(3D scene code data)
━━━━━━━━━━━━━━━━
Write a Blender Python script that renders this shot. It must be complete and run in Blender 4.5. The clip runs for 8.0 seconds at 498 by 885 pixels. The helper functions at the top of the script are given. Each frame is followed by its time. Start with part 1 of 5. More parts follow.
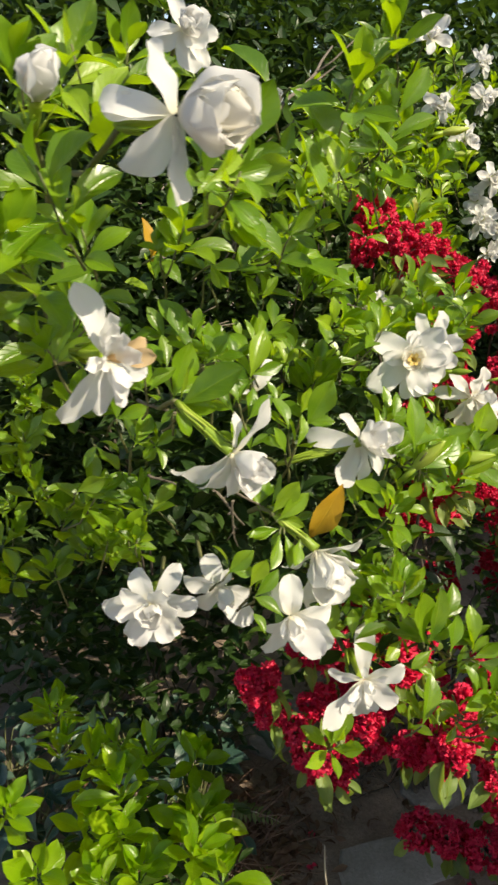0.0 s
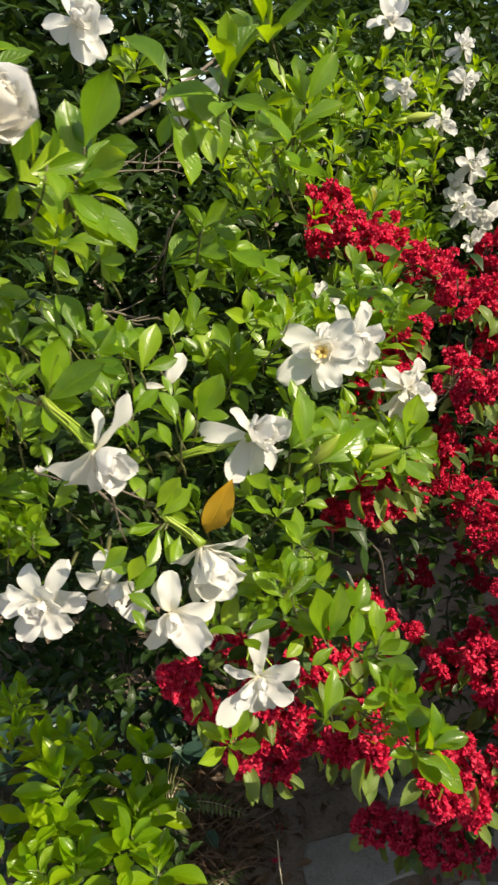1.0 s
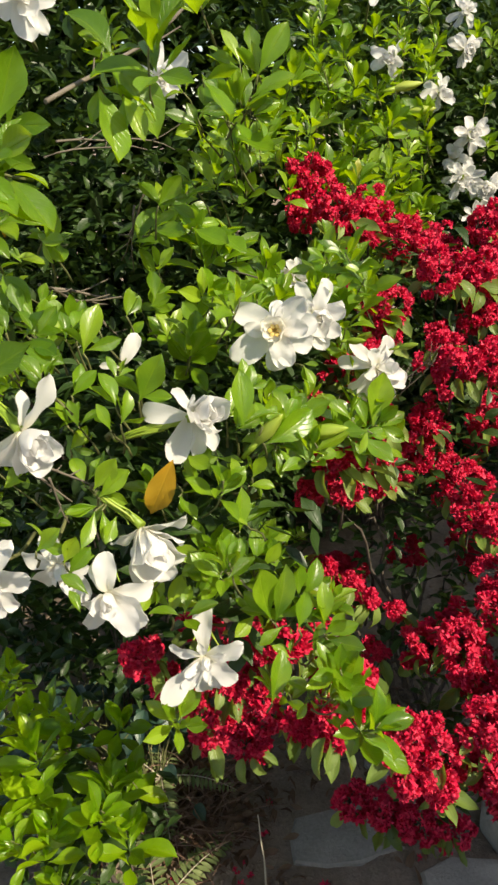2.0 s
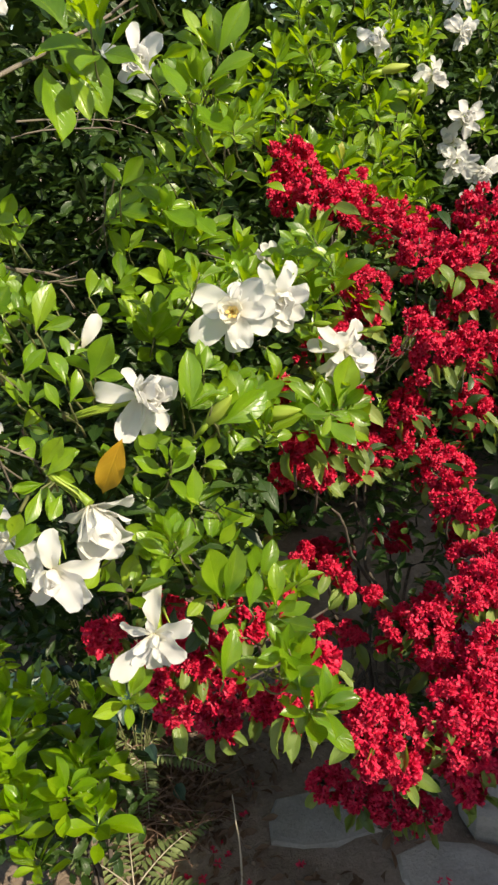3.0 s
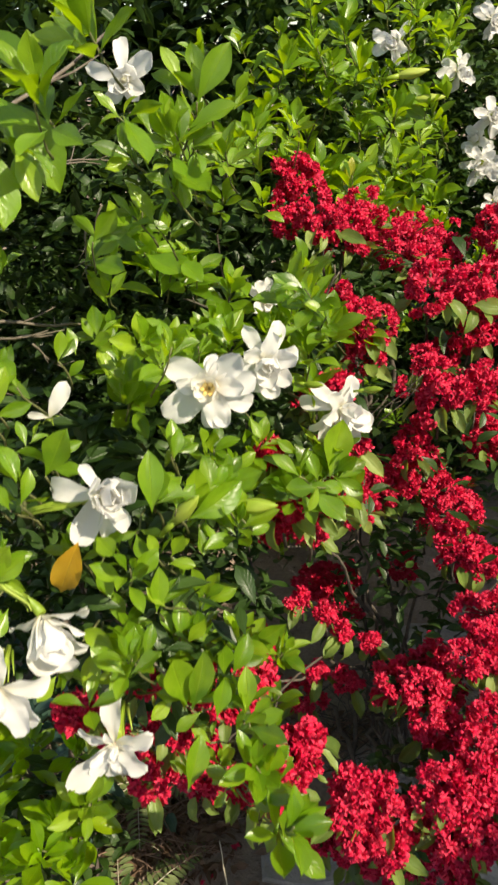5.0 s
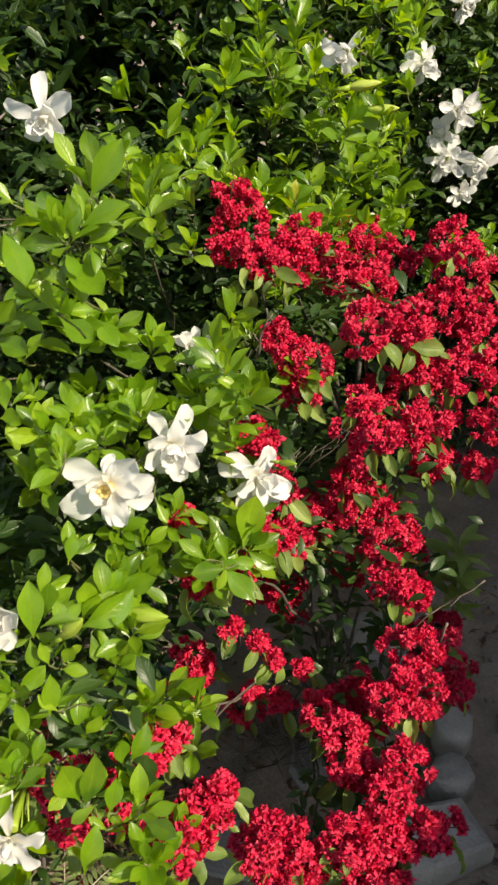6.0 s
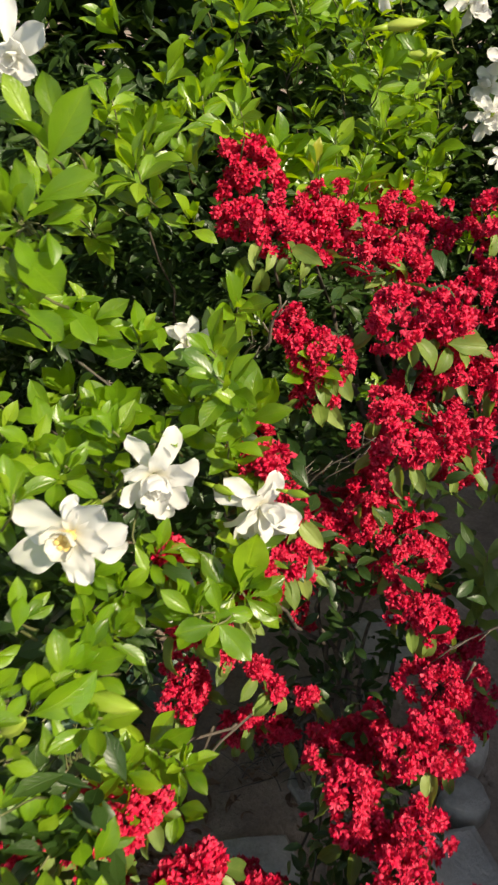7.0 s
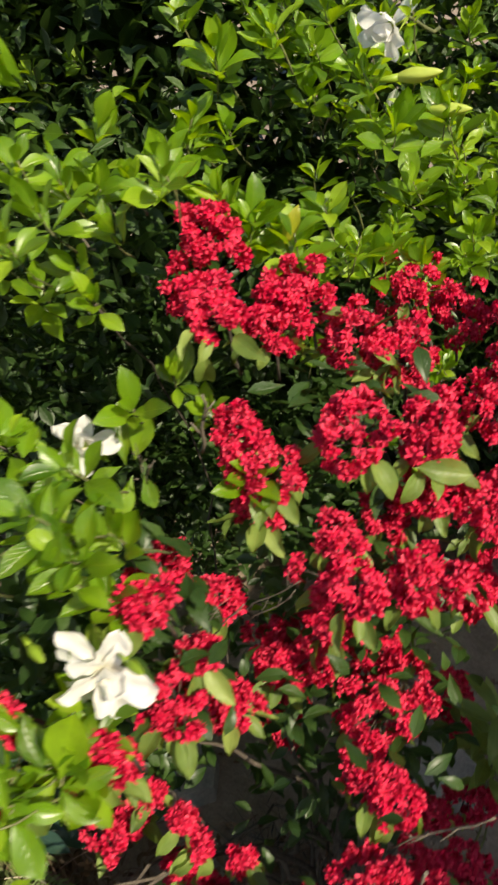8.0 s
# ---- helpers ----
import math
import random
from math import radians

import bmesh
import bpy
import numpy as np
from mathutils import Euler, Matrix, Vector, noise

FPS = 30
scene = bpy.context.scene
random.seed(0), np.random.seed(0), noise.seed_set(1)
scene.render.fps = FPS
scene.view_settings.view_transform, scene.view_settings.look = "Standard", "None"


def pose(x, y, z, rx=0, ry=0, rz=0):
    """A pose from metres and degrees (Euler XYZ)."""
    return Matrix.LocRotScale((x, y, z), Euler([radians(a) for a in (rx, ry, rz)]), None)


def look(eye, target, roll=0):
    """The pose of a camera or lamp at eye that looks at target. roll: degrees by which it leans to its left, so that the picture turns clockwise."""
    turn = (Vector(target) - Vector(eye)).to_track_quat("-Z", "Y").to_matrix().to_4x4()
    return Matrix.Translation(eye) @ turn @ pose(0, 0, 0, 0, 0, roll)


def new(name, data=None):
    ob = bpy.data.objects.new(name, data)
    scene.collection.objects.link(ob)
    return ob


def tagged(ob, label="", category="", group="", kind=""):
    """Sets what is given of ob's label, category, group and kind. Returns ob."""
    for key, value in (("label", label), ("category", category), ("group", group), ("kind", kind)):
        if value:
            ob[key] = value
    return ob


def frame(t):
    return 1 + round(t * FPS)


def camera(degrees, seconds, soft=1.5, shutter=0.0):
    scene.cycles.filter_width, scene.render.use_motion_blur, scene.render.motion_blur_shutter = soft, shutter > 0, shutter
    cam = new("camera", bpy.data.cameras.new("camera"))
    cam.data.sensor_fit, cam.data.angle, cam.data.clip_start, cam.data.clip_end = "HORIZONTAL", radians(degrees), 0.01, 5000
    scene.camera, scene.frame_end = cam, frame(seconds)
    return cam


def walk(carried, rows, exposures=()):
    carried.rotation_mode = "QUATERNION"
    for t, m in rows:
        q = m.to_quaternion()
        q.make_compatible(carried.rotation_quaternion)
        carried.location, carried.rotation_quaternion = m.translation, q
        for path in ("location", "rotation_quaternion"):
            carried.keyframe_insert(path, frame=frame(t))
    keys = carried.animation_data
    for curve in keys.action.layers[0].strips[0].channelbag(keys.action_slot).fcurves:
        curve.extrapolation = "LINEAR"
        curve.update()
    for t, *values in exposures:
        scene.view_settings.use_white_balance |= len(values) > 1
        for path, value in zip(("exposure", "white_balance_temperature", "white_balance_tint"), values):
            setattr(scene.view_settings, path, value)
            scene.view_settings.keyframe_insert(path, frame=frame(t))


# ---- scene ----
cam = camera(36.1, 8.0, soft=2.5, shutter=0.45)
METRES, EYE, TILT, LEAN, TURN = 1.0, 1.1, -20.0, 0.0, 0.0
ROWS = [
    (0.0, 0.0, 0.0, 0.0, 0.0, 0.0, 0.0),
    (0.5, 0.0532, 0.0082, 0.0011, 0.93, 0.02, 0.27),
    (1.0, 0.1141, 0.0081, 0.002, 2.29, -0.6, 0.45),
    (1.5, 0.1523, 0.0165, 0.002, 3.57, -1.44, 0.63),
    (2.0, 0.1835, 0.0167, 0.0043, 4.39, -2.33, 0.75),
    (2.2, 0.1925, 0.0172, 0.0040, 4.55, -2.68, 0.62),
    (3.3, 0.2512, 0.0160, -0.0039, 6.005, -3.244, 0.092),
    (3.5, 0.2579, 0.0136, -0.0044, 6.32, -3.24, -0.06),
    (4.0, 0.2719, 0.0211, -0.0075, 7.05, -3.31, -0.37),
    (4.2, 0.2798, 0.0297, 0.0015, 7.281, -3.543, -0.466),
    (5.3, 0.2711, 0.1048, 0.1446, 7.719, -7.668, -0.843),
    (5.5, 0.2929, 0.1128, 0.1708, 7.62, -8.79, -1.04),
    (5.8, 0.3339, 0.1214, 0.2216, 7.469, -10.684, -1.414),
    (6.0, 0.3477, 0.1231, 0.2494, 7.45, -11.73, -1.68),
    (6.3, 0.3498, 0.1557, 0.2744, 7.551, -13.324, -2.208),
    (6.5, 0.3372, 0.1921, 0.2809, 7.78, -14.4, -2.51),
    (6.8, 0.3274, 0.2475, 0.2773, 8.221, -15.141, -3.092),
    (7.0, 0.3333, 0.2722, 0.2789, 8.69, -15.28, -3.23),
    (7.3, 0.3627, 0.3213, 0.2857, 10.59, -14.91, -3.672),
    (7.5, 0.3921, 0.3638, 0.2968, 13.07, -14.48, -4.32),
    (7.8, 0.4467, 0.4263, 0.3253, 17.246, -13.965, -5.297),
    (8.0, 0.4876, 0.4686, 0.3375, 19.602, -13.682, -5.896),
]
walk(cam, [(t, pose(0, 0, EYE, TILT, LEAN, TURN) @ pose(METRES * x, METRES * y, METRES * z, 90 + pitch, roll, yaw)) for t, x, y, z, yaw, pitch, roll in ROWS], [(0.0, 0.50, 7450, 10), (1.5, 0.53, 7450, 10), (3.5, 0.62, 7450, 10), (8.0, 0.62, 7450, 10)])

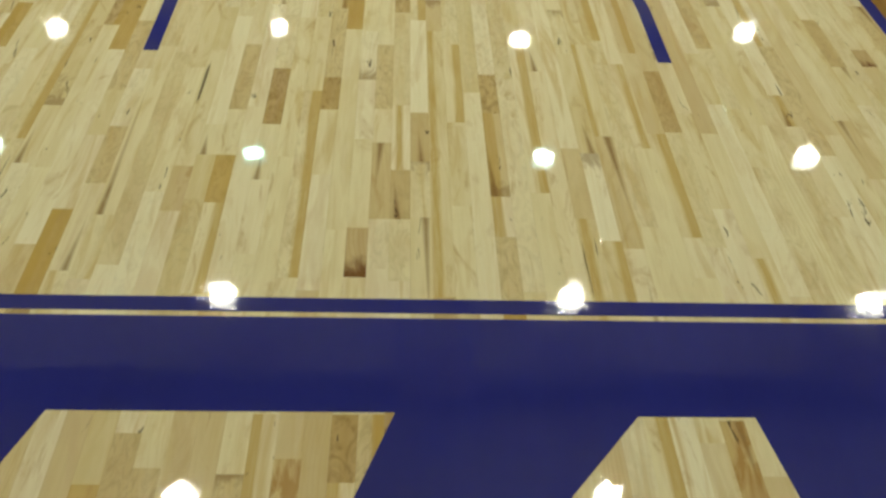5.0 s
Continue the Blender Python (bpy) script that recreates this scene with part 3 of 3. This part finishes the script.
━━━━━━━━━━━━━━━━
Short exercise
Give the count of lines containing "seconds", with no added text.

Response
3